Quello di Massimo Recalcati (L’ora di lezione, Einaudi 2014) è il primo libro di uno psicoanalista sulla scuola che leggo con stupefacente, totale e (un po’) malinconica condivisione. Perché Recalcati condisce sì esperienze sue personali e ‘storiche’ di studente prima e di insegnante poi in rigorosa (a tratti un po’indigesta) salsa lacaniana, ma il piatto che ci offre ha il sapore intenso di una realtà vissuta e ripensata autenticamente, non quello di una pietanza precotta secondo le supponenti ricette psicopedagogiche di un Galimberti o di un Andreoli. Dice R. (sintetizzo qui molto sommariamente) che alla vecchia scuola autoritaria ed edipica pre-sessantottina è subentrata da decenni la scuola edonistica e narcisistica della società di massa. Che l’atteggiamento comprensibilmente oppositivo e ‘omicida’ dei figli verso l’autoritarismo di padri e insegnanti si è rovinosamente rovesciato in una diseducativa e corruttrice alleanza fra genitori e figli contro i docenti. Che questi ultimi sono ormai relegati, senza più munizioni né armi, in una trincea bombardata e vilipesa da tutti e perciò praticamente, per effetto di questo discredito e di questo isolamento totale, impossibilitati a educare chicchessia. Che l’unica via d’uscita a questa agonia della scuola come agenzia educativa non può che essere la riscoperta e la rivalutazione di un insegnamento socratico, ‘filo-sofico’ nel senso strettamente etimologico del termine. Vale a dire che l’insegnante, per poter riacquisire dignità e autorevolezza, deve puntare su quella che R. chiama l’erotizzazione del sapere: non tanto – cioè – la trasmissione di nozioni morte e di risposte preconfezionate (da verificarsi con test e quiz stile Invalsi), quanto la stimolazione continua e spiazzante di dubbi e di domande, l’accensione del desiderio del sapere (il philosophein appunto dei Greci antichi) che sposta sempre più in là il confine della conoscenza. E se l’insegnante vuole davvero, dice R., trasfondere in altri questo desiderio bisogna soprattutto che lo avverta profondamente in sé: che sia egli stesso innamorato del sapere, cioè – etimologicamente – philosophos. Non burocrate, non ripetitore o addestratore; tantomeno – udite udite, quale musica per le mie orecchie! – neppure psicologo o confidente degli allievi, perché quest’ultimo è l’equivoco più diffuso e fuorviante della scuola narcisistica di oggi.

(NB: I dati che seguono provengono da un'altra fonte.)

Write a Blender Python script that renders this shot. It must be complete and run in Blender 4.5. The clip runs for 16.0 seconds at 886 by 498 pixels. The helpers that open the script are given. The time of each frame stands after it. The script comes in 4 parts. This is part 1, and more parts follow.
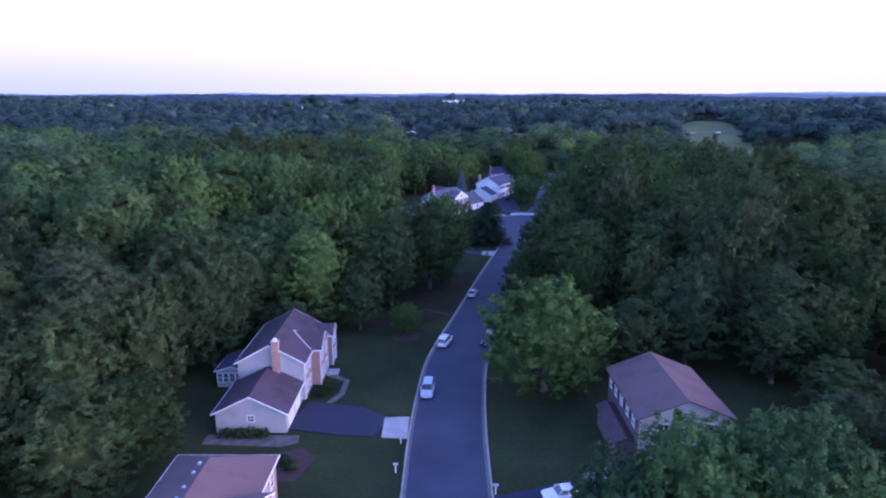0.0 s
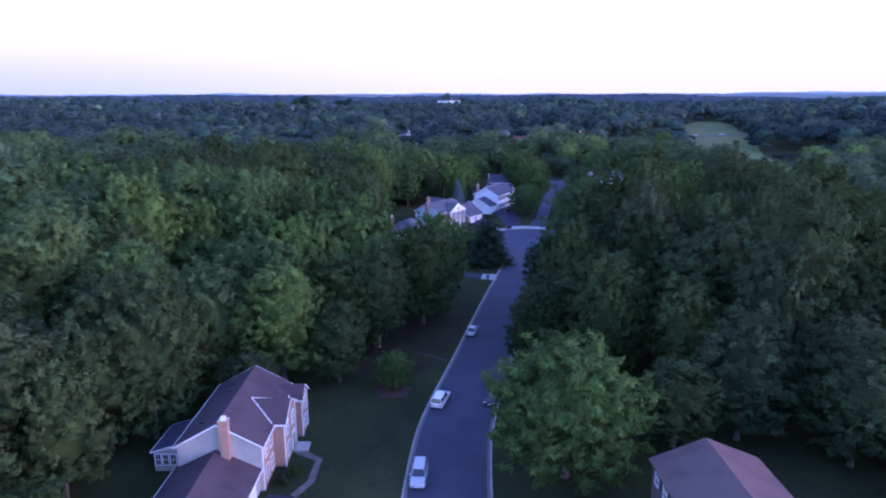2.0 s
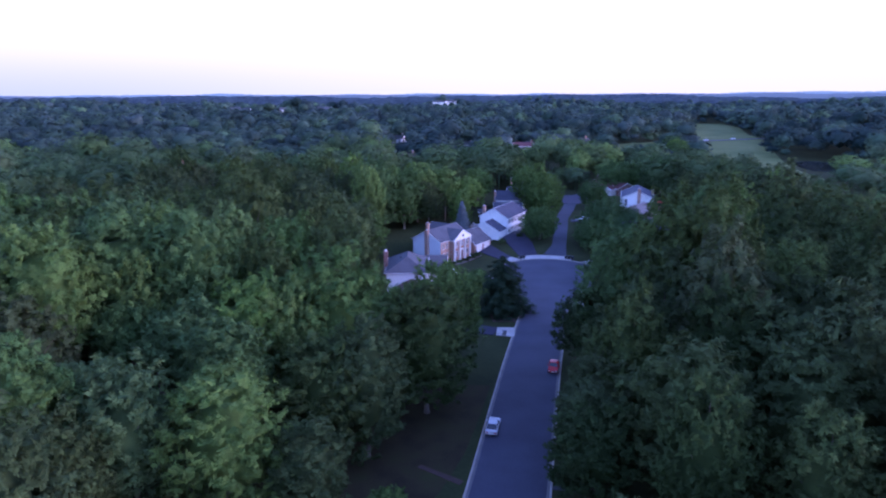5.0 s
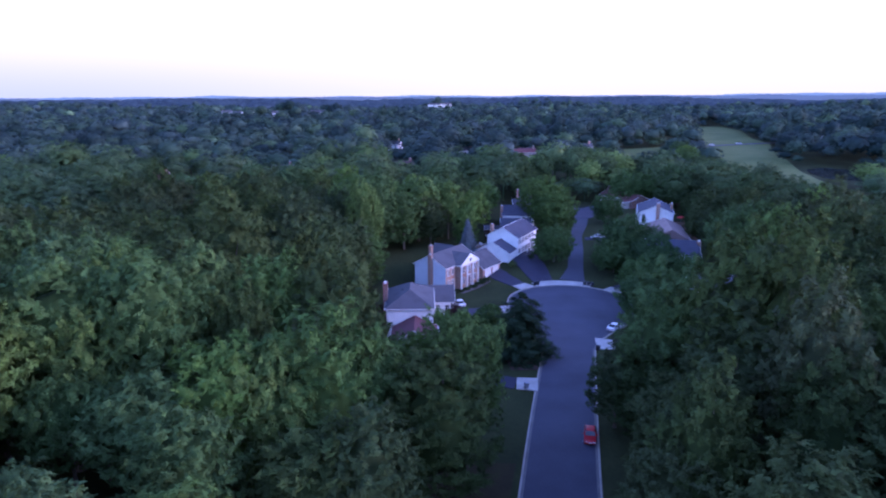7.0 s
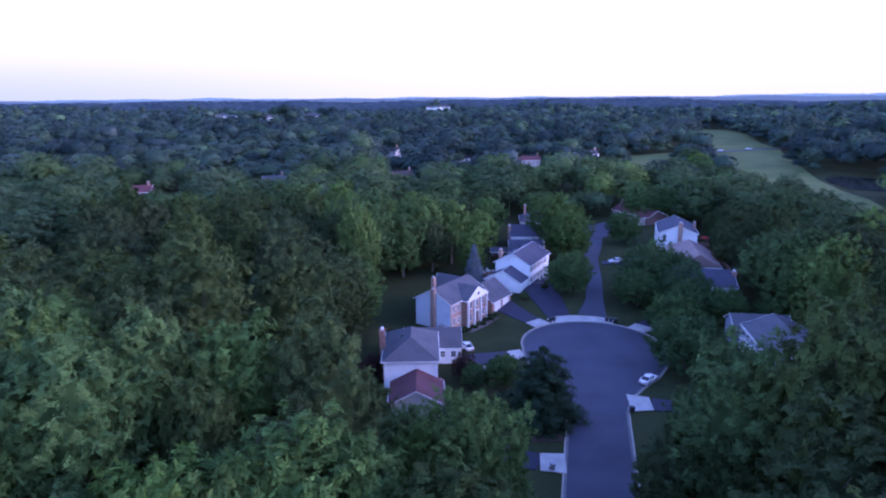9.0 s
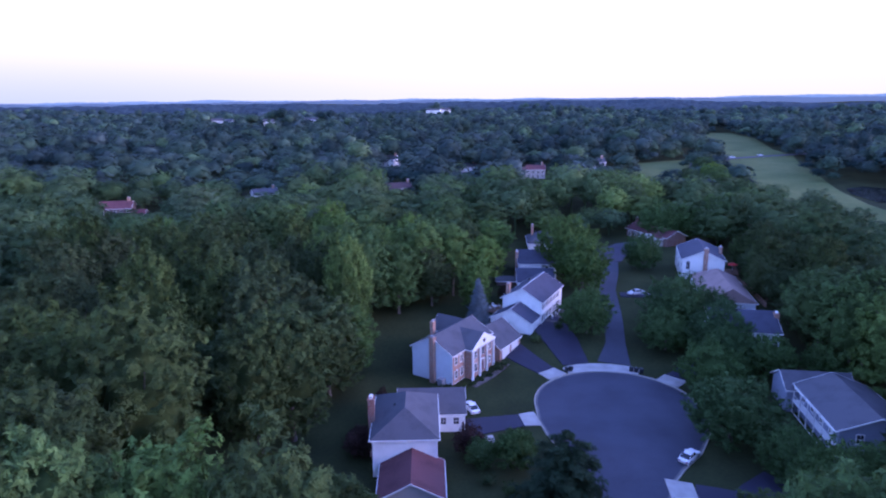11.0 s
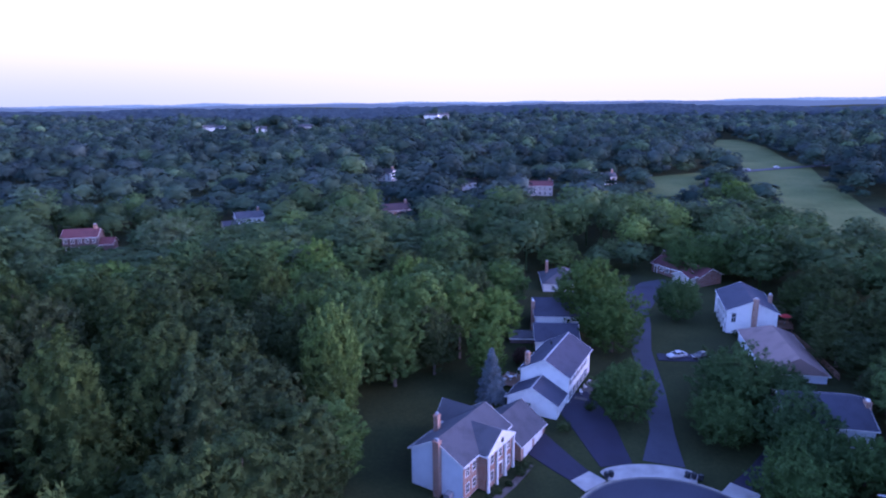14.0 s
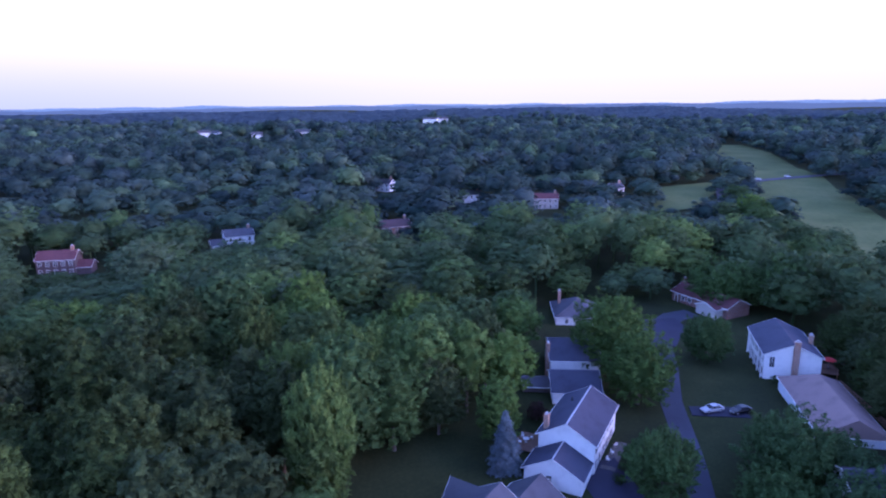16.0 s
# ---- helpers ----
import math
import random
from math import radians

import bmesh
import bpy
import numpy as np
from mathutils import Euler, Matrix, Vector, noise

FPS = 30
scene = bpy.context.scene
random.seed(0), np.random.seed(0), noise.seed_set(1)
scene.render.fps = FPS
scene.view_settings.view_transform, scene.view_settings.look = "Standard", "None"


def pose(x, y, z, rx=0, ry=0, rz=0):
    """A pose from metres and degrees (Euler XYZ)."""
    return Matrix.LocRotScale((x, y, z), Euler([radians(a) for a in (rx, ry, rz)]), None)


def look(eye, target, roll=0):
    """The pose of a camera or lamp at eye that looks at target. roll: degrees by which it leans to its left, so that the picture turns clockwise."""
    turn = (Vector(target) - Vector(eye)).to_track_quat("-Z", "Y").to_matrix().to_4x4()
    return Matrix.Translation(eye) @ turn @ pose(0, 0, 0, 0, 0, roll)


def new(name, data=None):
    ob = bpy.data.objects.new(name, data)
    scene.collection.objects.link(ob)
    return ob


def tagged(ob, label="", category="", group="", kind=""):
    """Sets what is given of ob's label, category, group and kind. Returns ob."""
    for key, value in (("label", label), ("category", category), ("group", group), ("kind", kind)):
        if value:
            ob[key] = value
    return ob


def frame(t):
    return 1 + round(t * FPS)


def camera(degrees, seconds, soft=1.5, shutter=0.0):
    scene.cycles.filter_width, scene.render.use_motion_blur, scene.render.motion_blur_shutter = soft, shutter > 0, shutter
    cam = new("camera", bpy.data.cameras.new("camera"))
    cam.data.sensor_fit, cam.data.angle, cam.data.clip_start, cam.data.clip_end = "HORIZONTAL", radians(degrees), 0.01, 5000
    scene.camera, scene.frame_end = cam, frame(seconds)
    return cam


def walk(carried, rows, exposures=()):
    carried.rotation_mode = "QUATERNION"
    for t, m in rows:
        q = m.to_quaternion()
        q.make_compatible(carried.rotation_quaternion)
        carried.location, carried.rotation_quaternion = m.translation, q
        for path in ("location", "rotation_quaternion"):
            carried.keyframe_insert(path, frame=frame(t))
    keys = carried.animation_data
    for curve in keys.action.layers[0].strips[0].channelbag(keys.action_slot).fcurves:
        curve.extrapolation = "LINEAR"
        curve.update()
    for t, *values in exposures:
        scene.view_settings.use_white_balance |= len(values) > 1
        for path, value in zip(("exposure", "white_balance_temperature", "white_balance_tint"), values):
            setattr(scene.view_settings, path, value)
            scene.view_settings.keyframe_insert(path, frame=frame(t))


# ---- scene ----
# Camera and flight: a drone follows a wooded street, climbing slowly.
cam = camera(70.0, 16.0, soft=2.1)
METRES, EYE, TILT, LEAN, TURN = 172.0, 44.2, -13.6, 0.0, 0.0
ROWS = [
    (0.0, 0.0000, 0.0000, 0.0000, 0.00, 0.00, 0.00),
    (0.5, 0.0005, 0.0296, 0.0082, -0.19, -0.00, 0.08),
    (1.0, 0.0011, 0.0567, 0.0161, -0.29, 0.01, 0.08),
    (1.5, 0.0009, 0.0856, 0.0252, -0.34, 0.00, 0.15),
    (2.0, 0.0007, 0.1150, 0.0348, -0.40, -0.01, 0.18),
    (2.5, 0.0002, 0.1445, 0.0444, -0.45, -0.04, 0.19),
    (3.0, -0.0012, 0.1744, 0.0542, -0.53, -0.03, 0.24),
    (3.5, -0.0029, 0.2048, 0.0644, -0.58, -0.01, 0.26),
    (4.0, -0.0048, 0.2355, 0.0746, -0.65, -0.02, 0.28),
    (6.5, -0.0224, 0.3794, 0.1219, -1.26, 0.05, 0.51),
    (7.0, -0.0255, 0.4072, 0.1319, -1.36, 0.11, 0.54),
    (7.5, -0.0279, 0.4347, 0.1423, -1.41, 0.12, 0.60),
    (8.0, -0.0295, 0.4625, 0.1530, -1.45, 0.14, 0.68),
    (8.5, -0.0305, 0.4898, 0.1644, -1.49, 0.16, 0.74),
    (9.0, -0.0308, 0.5177, 0.1757, -1.52, 0.21, 0.72),
    (11.5, -0.0263, 0.6579, 0.2357, -1.47, 0.32, 0.86),
    (12.0, -0.0262, 0.6853, 0.2477, -1.51, 0.35, 0.87),
    (12.5, -0.0267, 0.7128, 0.2594, -1.56, 0.39, 0.87),
    (13.0, -0.0278, 0.7389, 0.2713, -1.60, 0.42, 0.92),
    (13.5, -0.0288, 0.7648, 0.2830, -1.64, 0.44, 0.95),
    (14.0, -0.0306, 0.7901, 0.2946, -1.67, 0.49, 0.92),
    (14.5, -0.0322, 0.8149, 0.3061, -1.71, 0.53, 0.92),
    (15.0, -0.0343, 0.8399, 0.3178, -1.76, 0.57, 0.91),
    (15.5, -0.0350, 0.8637, 0.3296, -1.78, 0.60, 0.93),
    (16.0, -0.0351, 0.8871, 0.3413, -1.82, 0.64, 0.95),
]
EXPOSURE = [(0.0, 2.65, 5860, 61.0), (8.0, 2.70, 5840, 60.5), (16.0, 2.62, 5820, 60.5)]
walk(cam, [(t, pose(0, 0, EYE, TILT, LEAN, TURN) @ pose(METRES * x, METRES * y, METRES * z, 90 + pitch, roll, yaw)) for t, x, y, z, yaw, pitch, roll in ROWS], EXPOSURE)

# World, sun, exposure
world = bpy.data.worlds.new("dusk_sky")
scene.world = world
world.use_nodes = True
SUN_AZ, SUN_EL = 105.0, 12.0
wn = world.node_tree.nodes
sky = wn.new("ShaderNodeTexSky")
sky.sky_type = "NISHITA"
sky.sun_disc = False
sky.sun_elevation, sky.sun_rotation = radians(SUN_EL), radians(SUN_AZ)
sky.altitude, sky.air_density, sky.dust_density, sky.ozone_density = 50, 1.0, 0.25, 3.5
world.node_tree.links.new(sky.outputs[0], wn["Background"].inputs[0])
wn["Background"].inputs[1].default_value = 0.15
lamp = bpy.data.lights.new("sun", "SUN")
lamp.energy, lamp.angle, lamp.color = 0.5, radians(30), (1.0, 0.80, 0.74)
sun = new("sun", lamp)
sun.matrix_world = look((0, 0, 0), (-math.sin(radians(SUN_AZ)), -math.cos(radians(SUN_AZ)), -math.tan(radians(SUN_EL))))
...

Insomma: grazie Recalcati. Grazie di esserti fatto mio (ancora etimologicamente) profeta; di aver ridetto con maggiore dottrina della mia e maggiore speranza di essere ascoltato cose che da anni vado scrivendo in questo blog (e altrove) praticamente tra l’indifferenza e la sordità di quasi tutti.
Ma attenzione: questa concezione alta dell’insegnamento (l’unica che dovrebbe guidare le scelte di qualsiasi governo e operatore della nostra scuola) ha i suoi lati pericolosamente utopistici.
Per esempio: per innamorare gli studenti della Commedia di Dante come sa fare Benigni bisognerebbe che gli insegnanti fossero affascinanti performer, geni del palcoscenico. Non semplicemente bravi insegnanti appassionati di letteratura. D’altra parte il bravo insegnante dovrà pure far sudare e annoiare un po’ i suoi allievi sull’italiano del trecento prima di fargli gustare il canto di Paolo e Francesca.
E poi a chi interessa, tra quelli che comandano, che si spendano energie e soldi su questo fronte? Non è meglio, non è più direttamente funzionale al ‘sistema’ (come si diceva una volta), addestrare e intrattenere con un po’ di internet, di inglese e di ideologia imprenditoriale?
E infine: siamo sicuri che un Socrate oggi – ammesso che ne esistano ancora in giro – riuscirebbe a sedurre intellettualmente la globalità degli studenti della scuola di massa? O ci riuscirebbe solo con pochi? Coi pochi predisposti a lasciarsi sedurre – esattamente come duemilacinquecento anni fa?